Two events, apparently unrelated and far from each other, but actually connected, happened in the last fortnight. One was the death of famous evangelist, Billy Graham, on February 21.
Two events, apparently unrelated and far from each other, but actually connected, happened in the last fortnight. One was the death of famous evangelist, Billy Graham, on February 21.
The other was the closure last week of hundreds of churches in Kigali and across the country.
Billy Graham’s evangelical work made it possible for churches to sprout and proliferate.
There wasn’t much commentary in Rwanda about Graham’s death. He was not much known here. The wave of evangelical fervour that he started largely passed us by, perhaps because of the stranglehold of the Catholic Church on religious life in this country.
Of course, Rwanda had experienced an evangelical wave before. The great East African Revival (origin of Balokole movement) had its beginning here before spreading to the rest of the region.
But it was within the Anglican Church, and while it was disruptive, it did not seek to destroy the existing religious order. Congregations, too, were rather orderly.
They swayed to the rhythm of the signature hymn, Tukutendereza Yesu, eyes closed, arms waving in a trance-like bliss, but let others be. They were different from the massive crowds caught in mass hysteria under the hypnotic influence of fire and brimstone preachers.
Billy Graham’s revival wave was different. It cut across denominations and spread across continents, and spawned independent churches. The only thing they shared was the zeal to convert others.
It was also subversive. He made preaching of the gospel more accessible to all manner of people. In this sense he liberated it from the tight control of the more established conventional and hierarchical churches. He also took worship from its designated place in church buildings and put it out in the public square, stadium and on television.
In a way, Billy Graham popularised Christianity in a period of great scepticism, permissiveness and even outright attack on religious belief.
In East Africa in the 1970s, it became cool to follow Jesus, especially among young people in schools. The name Jesus was said with a special accent of sweetness and contentedness. Brigades of brethren hailing each other with ‘Praise God’ were everywhere.
In schools, Scripture Union clubs that had been boring bible study groups transformed overnight into jolly groups of young men and women who went about urging everyone to smile because Jesus loved them, and trying to convert all to their new-found friend.
But they could also be self-righteous and intolerant, and called everyone else a sinner who must repent to escape damnation and hell.
I remember nearly being caught in this frenzy as a freshman at university.

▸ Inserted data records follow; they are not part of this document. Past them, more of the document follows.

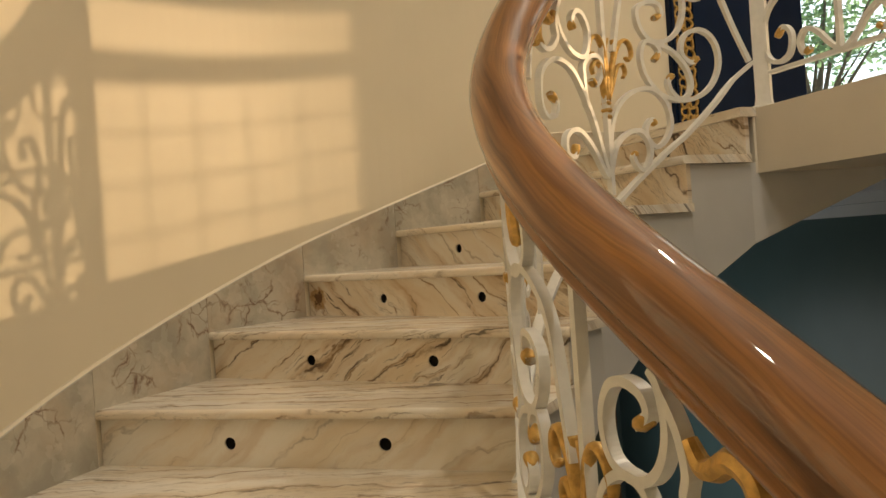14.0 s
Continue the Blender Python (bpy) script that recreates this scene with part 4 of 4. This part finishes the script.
def tree(x, y, height, seed):
    rnd = random.Random(seed)
    ob = thing("tree", "leafy green tree outside the landing window", "tree", "trees outside")
    bm = bmesh.new()

    def limb(a, b, r0, r1):
        axis = (b - a).normalized()
        u = axis.orthogonal().normalized()
        v = axis.cross(u)
        ra = [bm.verts.new(a + (u * math.cos(t) + v * math.sin(t)) * r0) for t in [j * math.pi / 4 for j in range(8)]]
        rb = [bm.verts.new(b + (u * math.cos(t) + v * math.sin(t)) * r1) for t in [j * math.pi / 4 for j in range(8)]]
        for j in range(8):
            bm.faces.new((ra[j], ra[(j + 1) % 8], rb[(j + 1) % 8], rb[j]))
    base, fork = Vector((x, y, -1.0)), Vector((x + 0.2, y + 0.1, -1.0 + height * 0.45))
    limb(base, fork, 0.22, 0.15)
    tips = []
    for j in range(9):
        t = j * 2.4
        tip = fork + Vector((math.cos(t) * rnd.uniform(0.5, 1.4), math.sin(t) * rnd.uniform(0.5, 1.4), rnd.uniform(0.1, 0.3) * height))
        limb(fork, tip, 0.045, 0.012)
        tips.append(tip)
    part("trunk", bm, BARK, ob)
    bm = bmesh.new()
    for tip in tips:
        for c in range(7):
            mid = tip + Vector((rnd.gauss(0, 0.5), rnd.gauss(0, 0.5), rnd.gauss(0, 0.28)))
            for q in range(40):
                p = mid + Vector((rnd.gauss(0, 0.24), rnd.gauss(0, 0.24), rnd.gauss(0, 0.13)))
                a = Vector((rnd.uniform(-1, 1), rnd.uniform(-1, 1), rnd.uniform(-0.6, 0.6))).normalized()
                b = a.orthogonal().normalized() * 0.035
                a = a * 0.09
                bm.faces.new([bm.verts.new(w) for w in (p - a, p + b, p + a, p - b)])
    part("crown", bm, LEAF, ob)


tree(13.8, -2.3, 11.6, 3)
tree(16.5, -3.2, 12.4, 5)
parapet = thing("parapet", "low white balcony parapet outside the landing", "parapet", kind="structure")
bm = bmesh.new()
slab(bm, 0.2, 1.7, TOP - 0.29, TOP - 0.002, 0.16, 1.9)
part("balcony_floor", bm, PALE, parapet)
bm = bmesh.new()
slab(bm, 0.2, 1.7, TOP, TOP + 0.14, 1.8, 1.9)
part("upstand", bm, PALE, parapet)
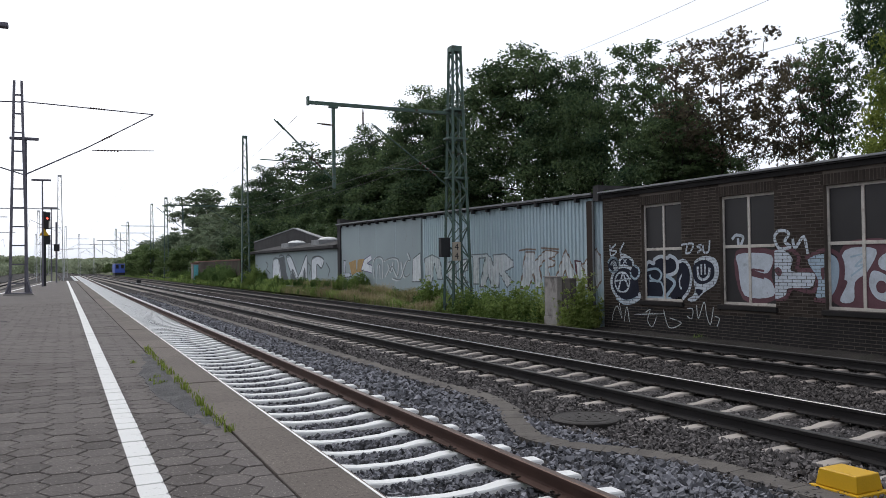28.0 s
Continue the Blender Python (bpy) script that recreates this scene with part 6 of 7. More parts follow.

Some former schoolmates thought I was a suitable candidate for conversion. One evening, they took me to one of the chapels and prayed over me to let Jesus into my life and be my personal saviour.
It didn’t work that night. Next day they took me to a student crusade in a nearby school. We found a mass of jabbering youth, purportedly speaking in tongues, many of them jumping up and down or falling down, supposedly possessed by the Holy Spirit. It was a frightening scene of mass hysteria.
I left and was followed by the chilling words: those who walk away do so in the bondage of the devil. I thought the fellows I left behind were the ones in some sort of bondage.
Again, in the 70s, a number of freelance preachers sprung up, inspired by Billy Graham’s crusades and incubated in the Scripture Union.
Starting with the 1980s, more of these appeared and soon set up their own churches outside the mainstream ones.
In Rwanda they began to appear after 1994. The genocide against the Tutsi, committed by people who professed Christianity, shook the faith of most in the traditional churches.
But it also left a spiritual void which the new churches were eager to fill. The genocide also created a sense of hopelessness. The new churches were attractive as they promised hope and deliverance from pain and suffering, and despair.
Billy Graham and his successors had liberalised the worship business. You could become a preacher without any formal theological training. You could declare yourself pastor, apostle, prophet or bishop. You didn’t need an organised church with a known hierarchy and procedures for that.
You could worship anywhere, for as long as you wanted and as loudly as you wished. In fact, the more unconventional you were, the more godly you were supposed to be.
Naturally that opened the door to all manner of charlatans.
This is how the many churches in Rwanda started, as largely unregulated, free for all ventures. Many of them have now been closed. Some regulation is necessary. Order, too. Worshippers need protection.
The days of the freelance preacher and church founder in Rwanda may be gone. They may have come to an end at about the same time the man who set it all in motion died.